Les systèmes lacustres constituent des réservoirs majeurs de carbone, intégrant des formes organiques et inorganiques, avec un fort potentiel de séquestration du CO₂ atmosphérique via l'alcalinisation et la production primaire. Toutefois, le rôle de la carbonatation dans le stockage du carbone sous forme de CaCO₃ reste mal compris. Comprendre ce processus nécessite d'identifier les facteurs qui influencent la précipitation carbonatée et la cinétique de minéralisation.
Cette étude porte sur le lac d'Ilay (Jura, France), caractérisé par la présence de bennes de craie lacustre composées de boues carbonatées qui forment une ceinture sur les rives du bassin. L'objectif est de déterminer les paramètres physico-chimiques et biologiques influençant la formation de ces carbonates, tant dans la colonne d'eau que dans les sédiments.

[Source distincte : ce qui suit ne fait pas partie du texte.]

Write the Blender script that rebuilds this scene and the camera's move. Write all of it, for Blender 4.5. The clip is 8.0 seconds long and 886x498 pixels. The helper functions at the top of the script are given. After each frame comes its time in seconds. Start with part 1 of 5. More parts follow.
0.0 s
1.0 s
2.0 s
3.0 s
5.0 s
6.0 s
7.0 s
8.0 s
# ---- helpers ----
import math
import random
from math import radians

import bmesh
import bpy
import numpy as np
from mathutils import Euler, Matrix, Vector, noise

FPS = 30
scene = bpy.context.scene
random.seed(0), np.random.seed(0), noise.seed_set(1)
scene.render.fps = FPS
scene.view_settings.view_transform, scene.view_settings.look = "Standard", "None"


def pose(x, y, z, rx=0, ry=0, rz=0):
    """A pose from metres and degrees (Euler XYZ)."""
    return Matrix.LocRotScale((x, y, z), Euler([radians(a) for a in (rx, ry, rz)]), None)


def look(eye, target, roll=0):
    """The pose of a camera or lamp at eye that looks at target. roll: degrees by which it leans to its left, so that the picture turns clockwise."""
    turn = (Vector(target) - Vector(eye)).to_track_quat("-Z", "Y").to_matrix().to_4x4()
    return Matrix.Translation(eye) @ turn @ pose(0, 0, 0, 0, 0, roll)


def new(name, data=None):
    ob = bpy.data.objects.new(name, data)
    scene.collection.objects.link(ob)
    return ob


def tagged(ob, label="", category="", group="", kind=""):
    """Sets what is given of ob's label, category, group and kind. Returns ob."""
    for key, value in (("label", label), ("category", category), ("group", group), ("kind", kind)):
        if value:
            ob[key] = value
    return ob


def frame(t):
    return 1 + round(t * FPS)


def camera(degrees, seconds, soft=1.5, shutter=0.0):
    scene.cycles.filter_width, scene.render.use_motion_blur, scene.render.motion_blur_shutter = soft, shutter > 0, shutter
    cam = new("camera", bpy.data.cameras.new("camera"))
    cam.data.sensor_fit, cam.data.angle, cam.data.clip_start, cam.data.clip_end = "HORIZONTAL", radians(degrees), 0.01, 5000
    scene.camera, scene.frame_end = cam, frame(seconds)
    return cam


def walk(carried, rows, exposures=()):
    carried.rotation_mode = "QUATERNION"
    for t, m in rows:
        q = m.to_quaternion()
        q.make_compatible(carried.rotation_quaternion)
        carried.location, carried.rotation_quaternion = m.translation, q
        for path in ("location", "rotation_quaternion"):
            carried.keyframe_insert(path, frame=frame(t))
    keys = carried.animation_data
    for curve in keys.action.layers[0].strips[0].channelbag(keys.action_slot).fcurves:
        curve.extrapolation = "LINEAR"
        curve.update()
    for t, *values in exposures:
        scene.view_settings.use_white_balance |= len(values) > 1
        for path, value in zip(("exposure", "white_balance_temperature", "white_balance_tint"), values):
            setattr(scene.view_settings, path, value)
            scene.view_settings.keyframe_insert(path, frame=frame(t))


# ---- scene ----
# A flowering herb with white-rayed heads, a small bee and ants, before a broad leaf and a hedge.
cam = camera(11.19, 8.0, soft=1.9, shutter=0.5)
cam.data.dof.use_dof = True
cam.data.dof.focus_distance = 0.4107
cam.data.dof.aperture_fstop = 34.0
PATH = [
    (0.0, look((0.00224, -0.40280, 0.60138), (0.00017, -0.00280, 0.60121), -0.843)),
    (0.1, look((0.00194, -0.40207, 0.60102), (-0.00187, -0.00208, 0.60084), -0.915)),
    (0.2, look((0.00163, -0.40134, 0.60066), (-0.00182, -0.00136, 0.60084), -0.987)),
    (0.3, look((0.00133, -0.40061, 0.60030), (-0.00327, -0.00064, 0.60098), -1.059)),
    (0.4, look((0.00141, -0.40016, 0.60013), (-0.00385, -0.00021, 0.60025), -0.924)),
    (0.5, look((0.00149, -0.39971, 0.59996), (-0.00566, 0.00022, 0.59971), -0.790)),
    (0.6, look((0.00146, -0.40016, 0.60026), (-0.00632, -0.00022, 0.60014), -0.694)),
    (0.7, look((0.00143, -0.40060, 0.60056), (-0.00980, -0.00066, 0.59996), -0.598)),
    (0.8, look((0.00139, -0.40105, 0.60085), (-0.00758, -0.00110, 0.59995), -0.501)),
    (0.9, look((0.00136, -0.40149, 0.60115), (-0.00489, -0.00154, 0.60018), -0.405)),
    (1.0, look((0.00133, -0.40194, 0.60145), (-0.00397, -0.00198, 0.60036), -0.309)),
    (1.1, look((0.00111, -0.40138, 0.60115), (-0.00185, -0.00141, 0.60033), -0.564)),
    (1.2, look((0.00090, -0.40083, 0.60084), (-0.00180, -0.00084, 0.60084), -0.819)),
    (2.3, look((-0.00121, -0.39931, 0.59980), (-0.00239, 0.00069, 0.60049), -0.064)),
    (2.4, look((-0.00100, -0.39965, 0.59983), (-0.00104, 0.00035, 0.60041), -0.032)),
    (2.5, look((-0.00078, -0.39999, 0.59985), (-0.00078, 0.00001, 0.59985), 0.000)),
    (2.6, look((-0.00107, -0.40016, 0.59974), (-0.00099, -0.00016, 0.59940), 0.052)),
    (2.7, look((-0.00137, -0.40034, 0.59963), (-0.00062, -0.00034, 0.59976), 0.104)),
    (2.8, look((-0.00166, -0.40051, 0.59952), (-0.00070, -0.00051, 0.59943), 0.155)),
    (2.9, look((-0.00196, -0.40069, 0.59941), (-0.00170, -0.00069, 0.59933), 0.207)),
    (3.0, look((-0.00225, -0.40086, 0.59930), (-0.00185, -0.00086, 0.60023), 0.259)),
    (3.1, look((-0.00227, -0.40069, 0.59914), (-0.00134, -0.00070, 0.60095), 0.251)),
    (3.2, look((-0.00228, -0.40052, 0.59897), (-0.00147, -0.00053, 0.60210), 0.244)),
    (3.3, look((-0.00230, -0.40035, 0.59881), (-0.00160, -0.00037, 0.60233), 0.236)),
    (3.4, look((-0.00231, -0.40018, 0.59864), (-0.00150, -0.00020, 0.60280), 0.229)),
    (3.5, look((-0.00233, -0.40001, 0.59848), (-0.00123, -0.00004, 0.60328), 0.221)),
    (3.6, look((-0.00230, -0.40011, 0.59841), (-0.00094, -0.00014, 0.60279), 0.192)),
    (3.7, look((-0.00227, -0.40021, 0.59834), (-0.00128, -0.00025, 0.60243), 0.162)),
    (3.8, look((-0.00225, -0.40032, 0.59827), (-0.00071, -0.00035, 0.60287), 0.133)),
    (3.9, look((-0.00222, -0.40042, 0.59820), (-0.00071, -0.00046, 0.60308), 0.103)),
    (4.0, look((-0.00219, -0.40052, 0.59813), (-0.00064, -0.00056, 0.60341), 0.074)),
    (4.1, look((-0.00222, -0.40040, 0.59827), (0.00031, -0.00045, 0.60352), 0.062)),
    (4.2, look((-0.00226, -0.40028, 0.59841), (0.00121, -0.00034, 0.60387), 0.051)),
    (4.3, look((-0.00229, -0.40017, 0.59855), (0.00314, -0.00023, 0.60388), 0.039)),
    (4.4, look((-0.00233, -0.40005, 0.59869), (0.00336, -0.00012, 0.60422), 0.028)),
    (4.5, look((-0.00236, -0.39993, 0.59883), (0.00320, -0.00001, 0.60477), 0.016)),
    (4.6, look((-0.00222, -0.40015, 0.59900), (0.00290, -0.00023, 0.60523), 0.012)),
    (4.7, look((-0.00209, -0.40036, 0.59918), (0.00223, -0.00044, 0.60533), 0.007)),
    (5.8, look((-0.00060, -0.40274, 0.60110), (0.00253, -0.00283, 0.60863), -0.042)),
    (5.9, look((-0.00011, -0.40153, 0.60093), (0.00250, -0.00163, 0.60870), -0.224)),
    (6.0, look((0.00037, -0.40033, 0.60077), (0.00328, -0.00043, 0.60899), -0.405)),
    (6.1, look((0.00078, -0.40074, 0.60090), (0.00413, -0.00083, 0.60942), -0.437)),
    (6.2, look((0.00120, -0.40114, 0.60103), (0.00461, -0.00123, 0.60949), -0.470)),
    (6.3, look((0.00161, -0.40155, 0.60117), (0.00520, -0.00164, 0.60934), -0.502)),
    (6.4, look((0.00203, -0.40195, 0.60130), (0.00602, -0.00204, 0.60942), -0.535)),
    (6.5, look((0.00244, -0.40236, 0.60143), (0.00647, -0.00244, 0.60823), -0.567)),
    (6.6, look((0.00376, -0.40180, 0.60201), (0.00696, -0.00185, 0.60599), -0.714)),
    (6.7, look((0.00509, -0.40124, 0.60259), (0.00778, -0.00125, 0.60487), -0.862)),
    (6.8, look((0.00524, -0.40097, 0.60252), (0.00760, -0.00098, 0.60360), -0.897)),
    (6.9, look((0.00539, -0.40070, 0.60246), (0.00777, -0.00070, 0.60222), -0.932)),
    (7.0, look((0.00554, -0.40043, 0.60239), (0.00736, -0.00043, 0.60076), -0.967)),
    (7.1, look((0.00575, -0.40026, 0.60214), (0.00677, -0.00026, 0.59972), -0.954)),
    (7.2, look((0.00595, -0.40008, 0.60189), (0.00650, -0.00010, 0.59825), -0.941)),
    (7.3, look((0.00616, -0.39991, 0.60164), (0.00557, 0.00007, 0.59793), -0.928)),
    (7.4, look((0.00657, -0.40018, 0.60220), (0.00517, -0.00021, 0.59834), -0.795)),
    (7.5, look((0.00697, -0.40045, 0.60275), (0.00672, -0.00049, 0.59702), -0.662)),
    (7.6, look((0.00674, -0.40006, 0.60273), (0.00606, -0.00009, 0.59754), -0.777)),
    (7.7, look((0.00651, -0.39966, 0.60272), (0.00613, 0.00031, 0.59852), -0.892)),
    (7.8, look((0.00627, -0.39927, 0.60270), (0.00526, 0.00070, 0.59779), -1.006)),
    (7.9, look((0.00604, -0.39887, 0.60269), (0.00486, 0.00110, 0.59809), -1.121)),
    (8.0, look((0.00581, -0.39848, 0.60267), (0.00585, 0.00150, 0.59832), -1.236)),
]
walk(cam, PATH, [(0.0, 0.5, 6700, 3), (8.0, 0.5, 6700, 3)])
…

Entre le printemps 2022 et l'été 2024, des analyses continues (conductivité, température, chlorophylle-a) à 2 m de profondeur et des profils réguliers (pH, conductivité, température, calcium, alcalinité) ont été réalisés dans les 20 premiers mètres de la colonne d'eau. Les résultats révèlent une stratification thermique et chimique pendant environ huit mois par an, avec des périodes restreintes propices à la précipitation de CaCO₃, confinée aux premiers mètres de la colonne d'eau.
Parallèlement, six carottes (~2 m de profondeur, couvrant environ 2000 ans) ont été prélevées selon un gradient bathymétrique (1–23 m). Celles-ci ont été analysées pour leur structure sédimentologique, composition minéralogique, teneur en carbone organique et inorganique, densité, et microstructure (Cryo-MEB).
Cette approche intégrée permet de proposer un modèle conceptuel de production carbonatée dans les lacs stratifiés et montre que la précipitation dans la colonne d'eau est temporellement brève (quelque semaines) avec une préservation spatialement limitée aux plateformes littorales, où la profondeur de compensation des carbonates n'est pas atteinte. En revanche, la micrite se forme de manière continue dans les sédiments, à toutes profondeurs, sous l'effet de la dégradation des exopolymères microbiens (EPS). Le lac d'Ilay est donc marqué par un double processus de production carbonatée.
Cette étude souligne le lien entre stratification, disponibilité en ions, et sédimentation dans la dynamique de production carbonatée, et apporte un éclairage nouveau sur le rôle des lacs dans la séquestration du carbone.